Pemilik Tanah dan Organisasi Adat
Pembentukan
organisasi adat baik itu LMA,Dewan Adat, BMA juga telah membawa suasana yang
lain, hal itu ditandai dengan kadangkala sebuah lahan dilepaskan oleh
organisasi adat ini, dengan surat pelepasan tanah adat, seakan-akan tanah ini
adalah milik Organisasi adat. Kenyataan inilah yang menjadi tugas kita untuk
dibetulkan kepada yang sesungguhnya, mulai dengan membuat peta wilayah adat
atau menetapkan wilayah adat suku; misalnya suku mee, mulai dari makataka sampai
kegata.

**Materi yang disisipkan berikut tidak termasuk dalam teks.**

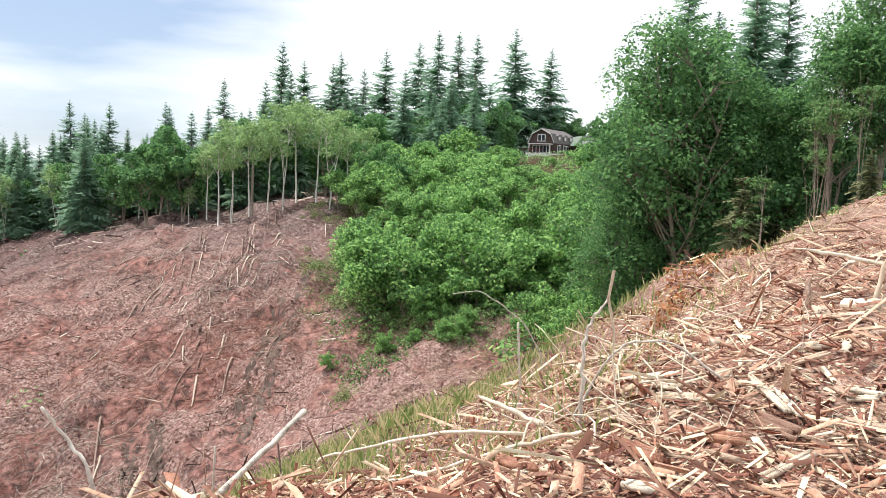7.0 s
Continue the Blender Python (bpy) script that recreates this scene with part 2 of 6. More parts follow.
WEED = material("weeds", [(0.25, (0.13, 0.17, 0.07)), (0.5, (0.22, 0.29, 0.12)), (0.75, (0.38, 0.40, 0.20))], 0.3, 6, 0.85, 0, 0.7, leaf=0.4)
# distance haze is painted into this pale blue-green leaf colour
HAZY_WOODS = material("haze_tinted_woods", [(0.25, (0.17, 0.26, 0.22)), (0.5, (0.25, 0.35, 0.31)), (0.75, (0.36, 0.46, 0.40))], 0.02, 0.4, 0.9, 0, 0.6, leaf=0.3)
CHUNK = material("torn_cedar", [(0.2, (0.167, 0.058, 0.037)), (0.42, (0.352, 0.144, 0.096)), (0.6, (0.493, 0.257, 0.178)), (0.78, (0.634, 0.406, 0.289)), (0.92, (0.739, 0.577, 0.444))], 5, 60, 0.88, 0.35, 0.85)
BRACKEN = material("dead_bracken", [(0.3, (0.26, 0.10, 0.045)), (0.5, (0.44, 0.20, 0.10)), (0.7, (0.58, 0.36, 0.20))], 2, 20, 0.9, 0, 0.5, leaf=0.3)
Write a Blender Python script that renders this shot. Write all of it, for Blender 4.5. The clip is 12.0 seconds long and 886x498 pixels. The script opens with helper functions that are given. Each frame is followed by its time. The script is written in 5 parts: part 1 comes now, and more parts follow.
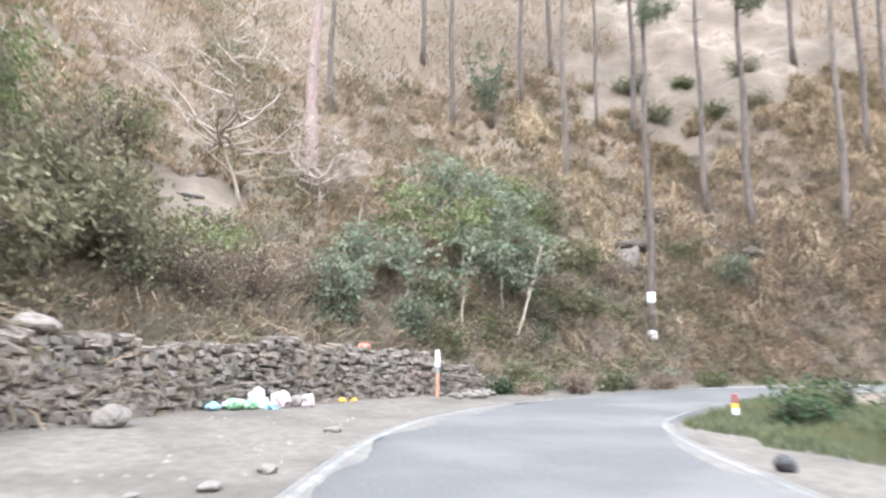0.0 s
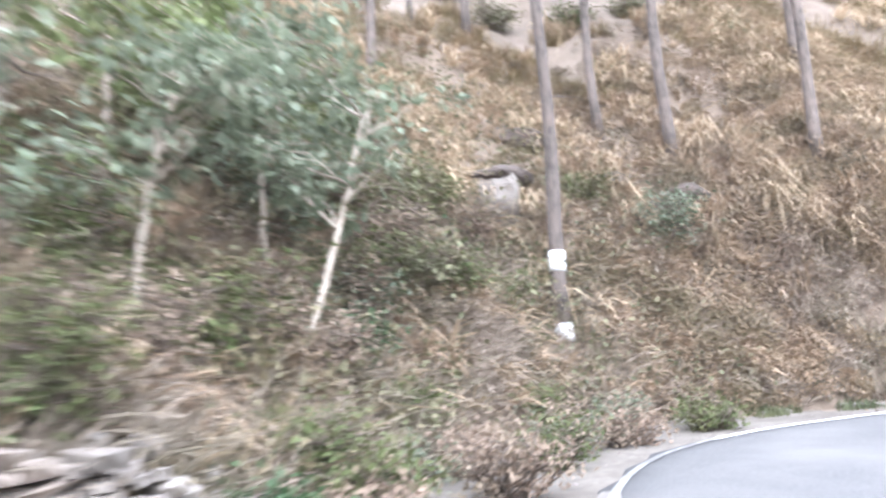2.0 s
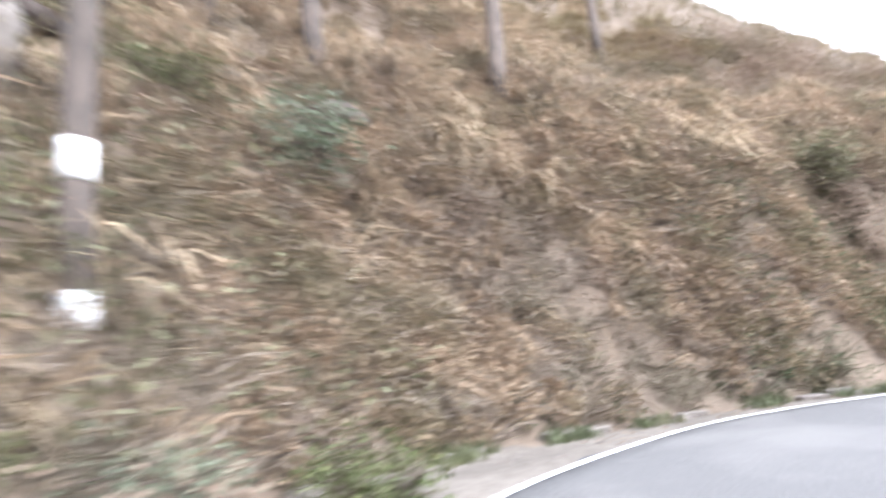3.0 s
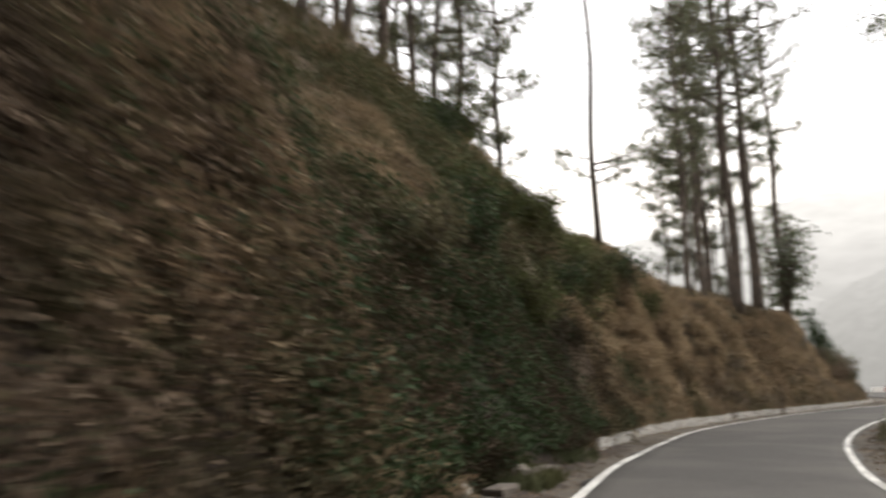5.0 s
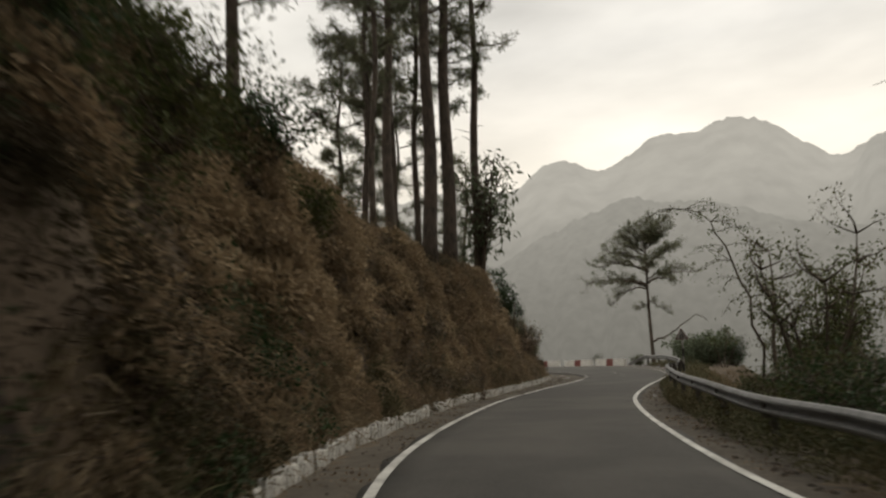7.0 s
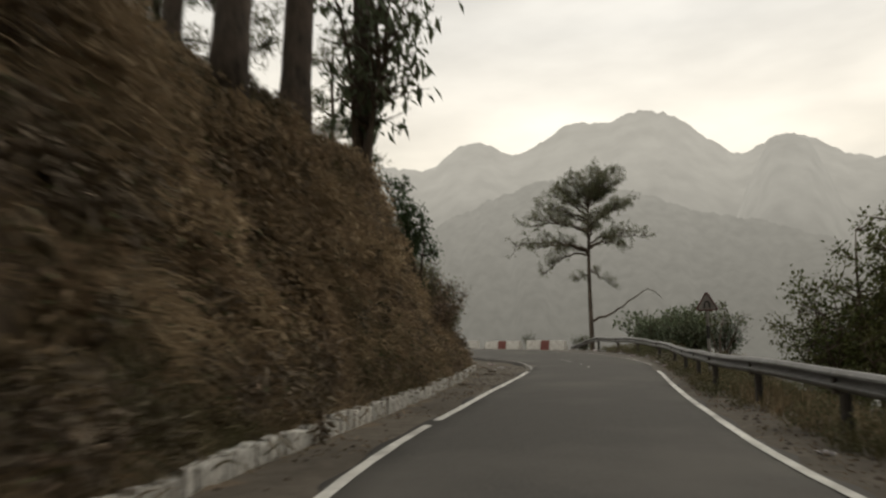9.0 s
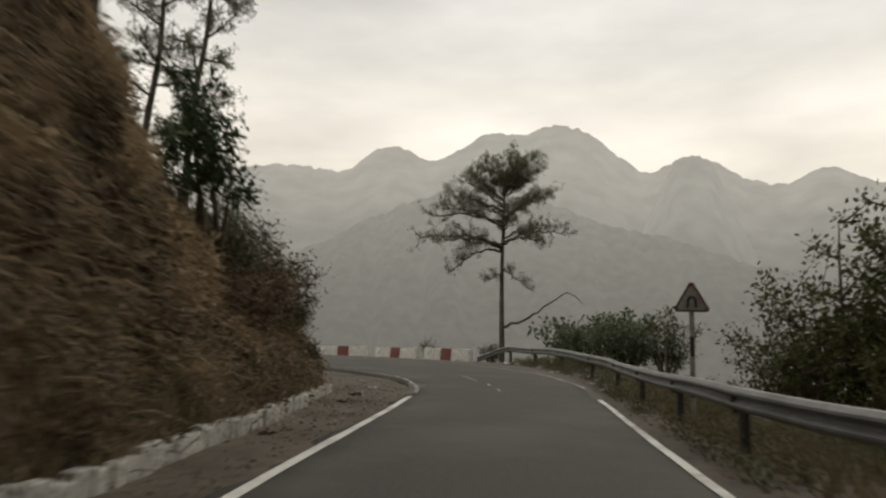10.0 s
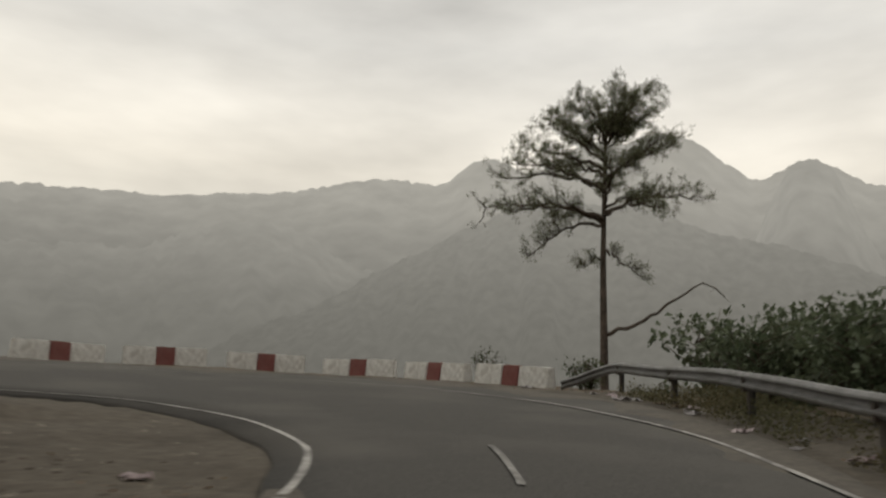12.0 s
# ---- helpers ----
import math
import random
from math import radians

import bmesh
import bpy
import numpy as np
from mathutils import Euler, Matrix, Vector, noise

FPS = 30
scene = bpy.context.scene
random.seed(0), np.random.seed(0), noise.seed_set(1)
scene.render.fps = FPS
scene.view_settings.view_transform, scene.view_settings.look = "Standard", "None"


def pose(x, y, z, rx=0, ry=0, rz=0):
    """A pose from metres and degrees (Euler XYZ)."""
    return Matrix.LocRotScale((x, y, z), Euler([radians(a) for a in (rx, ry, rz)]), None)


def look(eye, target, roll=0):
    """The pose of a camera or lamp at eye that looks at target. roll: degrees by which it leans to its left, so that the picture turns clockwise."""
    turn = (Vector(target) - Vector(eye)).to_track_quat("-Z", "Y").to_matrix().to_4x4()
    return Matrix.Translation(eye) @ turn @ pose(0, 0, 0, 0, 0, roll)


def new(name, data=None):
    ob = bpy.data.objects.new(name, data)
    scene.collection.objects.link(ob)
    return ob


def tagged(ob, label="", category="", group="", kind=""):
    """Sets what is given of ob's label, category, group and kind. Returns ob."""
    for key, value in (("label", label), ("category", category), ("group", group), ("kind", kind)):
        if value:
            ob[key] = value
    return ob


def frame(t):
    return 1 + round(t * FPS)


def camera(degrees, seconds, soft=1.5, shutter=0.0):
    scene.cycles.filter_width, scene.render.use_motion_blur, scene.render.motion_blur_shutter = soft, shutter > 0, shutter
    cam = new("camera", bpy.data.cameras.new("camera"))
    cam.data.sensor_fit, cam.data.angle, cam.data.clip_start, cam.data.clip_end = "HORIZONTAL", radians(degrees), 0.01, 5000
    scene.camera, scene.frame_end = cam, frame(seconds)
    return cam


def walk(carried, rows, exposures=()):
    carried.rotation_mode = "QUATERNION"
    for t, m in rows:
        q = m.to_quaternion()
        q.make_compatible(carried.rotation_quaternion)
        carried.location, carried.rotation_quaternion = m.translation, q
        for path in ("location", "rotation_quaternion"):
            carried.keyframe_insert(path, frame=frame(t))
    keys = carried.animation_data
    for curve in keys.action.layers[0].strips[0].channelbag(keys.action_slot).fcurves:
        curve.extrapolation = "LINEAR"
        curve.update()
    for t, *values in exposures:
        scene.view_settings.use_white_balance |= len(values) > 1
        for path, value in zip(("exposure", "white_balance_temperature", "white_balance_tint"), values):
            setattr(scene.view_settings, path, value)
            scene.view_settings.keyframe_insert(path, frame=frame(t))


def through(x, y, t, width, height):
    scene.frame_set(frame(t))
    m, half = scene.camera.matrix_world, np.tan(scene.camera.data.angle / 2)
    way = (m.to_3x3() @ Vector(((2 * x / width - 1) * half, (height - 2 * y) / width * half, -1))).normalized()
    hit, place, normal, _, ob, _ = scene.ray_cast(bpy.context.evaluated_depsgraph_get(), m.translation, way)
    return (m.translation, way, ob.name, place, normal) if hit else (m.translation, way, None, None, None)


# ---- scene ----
# ================= camera =================
cam = camera(63.0, 12.0, 2.3, 0.5)

PATH = [
    (0, (28.710, -11.502, 0.779), (26.764, -11.846, 1.087), 0.2),
    (0.5, (24.672, -12.523, 0.884), (22.733, -12.907, 1.189), 1.6),
    (1, (20.487, -13.273, 0.880), (18.534, -13.548, 1.207), 0.3),
    (1.5, (16.206, -13.625, 0.903), (14.244, -13.590, 1.288), -2.7),
    (2, (11.886, -13.245, 0.968), (9.948, -12.915, 1.336), -3.3),
    (2.5, (8.204, -12.042, 0.986), (6.383, -11.304, 1.362), -4.7),
    (2.7, (6.866, -11.374, 0.969), (5.119, -10.460, 1.310), -5.4),
    (3.15, (3.691, -8.896, 1.032), (2.289, -7.515, 1.386), -4.4),
    (3.6, (1.488, -5.905, 1.095), (0.552, -4.176, 1.463), -3.5),
    (4.05, (0.258, -2.399, 1.157), (-0.133, -0.475, 1.539), -2.5),
    (4.5, (0.000, 1.620, 1.220), (0.188, 3.572, 1.615), -1.5),
    (5, (0.780, 5.520, 1.280), (1.404, 7.372, 1.703), -0.1),
    (5.5, (2.512, 8.674, 1.296), (3.591, 10.323, 1.638), 0.3),
    (6, (4.512, 11.580, 1.443), (5.786, 13.071, 1.835), 0.8),
    (6.5, (6.375, 14.335, 1.554), (7.717, 15.766, 1.942), -0.4),
    (8.3, (16.570, 24.217, 1.702), (18.110, 25.451, 2.033), -0.3),
    (8.5, (17.942, 25.214, 1.769), (19.492, 26.431, 2.108), 0.1),
    (9, (21.459, 27.505, 1.908), (23.027, 28.712, 2.201), 0.2),
    (9.5, (25.173, 29.545, 2.087), (26.852, 30.582, 2.412), 2.9),
    (10, (29.184, 31.452, 2.181), (30.883, 32.460, 2.491), 1.9),
    (10.5, (32.758, 33.212, 2.255), (34.372, 34.340, 2.604), 4.2),
    (11, (36.255, 34.853, 2.388), (37.840, 36.009, 2.779), 4.8),
    (11.5, (39.569, 36.480, 2.565), (41.109, 37.693, 2.962), 2.7),
    (12, (42.847, 38.120, 2.583), (44.388, 39.349, 2.920), 2.7),
]
walk(cam, [(t, look(eye, target, roll)) for t, eye, target, roll in PATH],
     [(0, 3.73, 5380, 12), (1.2, 3.91, 5290, 14), (2.0, 4.19, 5180, 16), (2.7, 4.20, 5220, 17), (3.6, 3.4, 5900, 12), (4.5, 2.52, 6050, 14), (5.0, 1.70, 6450, 12), (5.5, 0.45, 6700, 10),
      (6.0, 0.08, 6700, 10), (6.5, 0.42, 6850, 9), (8.5, 0.46, 6950, 8), (9.2, 0.42, 6950, 8), (10.3, 0.30, 6850, 9), (12, 0.22, 6800, 8)])

# ================= light =================
SKY = bpy.data.worlds.new("sky")
scene.world = SKY
SKY.use_nodes = True


def make_sky():
    """An overcast sky: a clear-sky model veiled by cloud, paler and warmer near the horizon."""
    nt = SKY.node_tree
    nt.nodes.clear()
    N = nt.nodes.new
    L = nt.links.new
    out, bg, add = N("ShaderNodeOutputWorld"), N("ShaderNodeBackground"), N("ShaderNodeMix")
    sky = N("ShaderNodeTexSky")
    sky.sky_type, sky.sun_disc = "NISHITA", False
    sky.sun_elevation, sky.sun_rotation = radians(48), radians(96)
    tint = N("ShaderNodeMix")
    tint.data_type, tint.blend_type = "RGBA", "MULTIPLY"
    tint.inputs[0].default_value = 1.0
    L(sky.outputs[0], tint.inputs[6])
    tint.inputs[7].default_value = (0.07, 0.07, 0.07, 1)
    co = N("ShaderNodeTexCoord")
    sep = N("ShaderNodeSeparateXYZ")
    L(co.outputs["Generated"], sep.inputs[0])
    ramp = N("ShaderNodeValToRGB")
    el = ramp.color_ramp.elements
    el[0].position, el[0].color = 0.0, (0.60, 0.57, 0.50, 1)
    el[1].position, el[1].color = 0.75, (0.62, 0.61, 0.60, 1)
    e = el.new(0.26)
    e.color = (0.82, 0.77, 0.69, 1)
    e = el.new(0.42)
    e.color = (0.66, 0.645, 0.62, 1)
    L(sep.outputs[2], ramp.inputs[0])
    mp = N("ShaderNodeMapping")
    mp.inputs["Scale"].default_value = (1.0, 1.0, 3.2)
    L(co.outputs["Generated"], mp.inputs[0])
    nz = N("ShaderNodeTexNoise")
    nz.inputs["Scale"].default_value, nz.inputs["Detail"].default_value = 2.6, 5
    nz.inputs["Roughness"].default_value = 0.5
    L(mp.outputs[0], nz.inputs["Vector"])
    cr = N("ShaderNodeMapRange")
    cr.inputs[1].default_value, cr.inputs[2].default_value = 0.3, 0.7
    cr.inputs[3].default_value, cr.inputs[4].default_value = 0.76, 1.18
    L(nz.outputs[0], cr.inputs[0])
    mul = N("ShaderNodeMix")
    mul.data_type, mul.blend_type = "RGBA", "MULTIPLY"
    mul.inputs[0].default_value = 1.0
    L(ramp.outputs[0], mul.inputs[6])
    L(cr.outputs[0], mul.inputs[7])
    add.data_type, add.blend_type = "RGBA", "MIX"
    add.inputs[0].default_value = 0.93
    L(tint.outputs[2], add.inputs[6])
    L(mul.outputs[2], add.inputs[7])
    L(add.outputs[2], bg.inputs[0])
    bg.inputs[1].default_value = 1.0
    L(bg.outputs[0], out.inputs[0])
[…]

Suku-suku juga harus melakukan itu supaya jelas kekuasaan atas tanah
dan SDA dari semua Suku yang ada di Papua, agar kita tidak gampang mengklain
wilayahnya suku yang lain, kami tau siapa yang lebih berhak atas kompensasi hak
atas tanah dan SDA dari pihak pengguna tanah dan pengelola SDA. Pengguna tanah
baik itu pemerintah dan swasta juga seringkali tidak memperhatikan kepemilikan
yang sesungguhnya atas sebuah tanah tetapi lebih menginginkan sesuatu yang
cepat sehingga lebih berurusan dengan penngurus pengurus organisasi atau elite
lit yang mengatasnamakan masyarakat adat, seakan akan mreka lah yang adalah
tuan tanah padahal bukan mereka tetapi sesungguhnya komunitas yang terdiri dari
marga.fam dan keluarga.
Prinsip FPIC
Dalam
melakukan musyawarah harus dilaksanakan berdasarkan prinsip FPIC (Free, Prior,
Informed, Consent)” dimana keputusan seharusnya dicapai dengan proses-proses
yang saling meghormati kepentingan masing-masing pihak tanpa ada intimidasi,
ancaman, penyuapan, dan pemaksaan tidak boleh ada hasil yang bersifat pura-pura
atau tipuan, “Mendahului” setiap negosiasi harus berlangsung sebelum
pemerintah, investor dan perusahaan memutuskan apa yang akan mereka laksanakan
kegiatan, “Menginformasikan” informasih yang mereka miliki tentang rencana
investasi atau proyek kepada masyarakat, hal ini berarti membrikan waktu untuk
membaca dan mempelajari, nilai dan mendiskusikan tentang rencana pihak luar
tersebut, “Persetujuan” berarti setiap keputusan atau kesepekatan yang dicapai
semestinya dilakukan melalui sebuah proses yang terbuka dan bertahap yang
menghormati hukum adat dan otoritas-otoritas masyarakat yang dipilih.
Penutup
Pasal
43 ayat 4UU No 21 Tahun 2001, surat izin perolehan dan pemberian hak,
diterbitkan sesudah diperoleh kesepakatan dalam musyawarah antara para pihak
yang memerlukan tanah dengan masyarakat adat. Dengan perkataan lain, masyarakat
dilibatkan dalam mekanisme pengelolaan tanah termasuk sumber daya alamnya.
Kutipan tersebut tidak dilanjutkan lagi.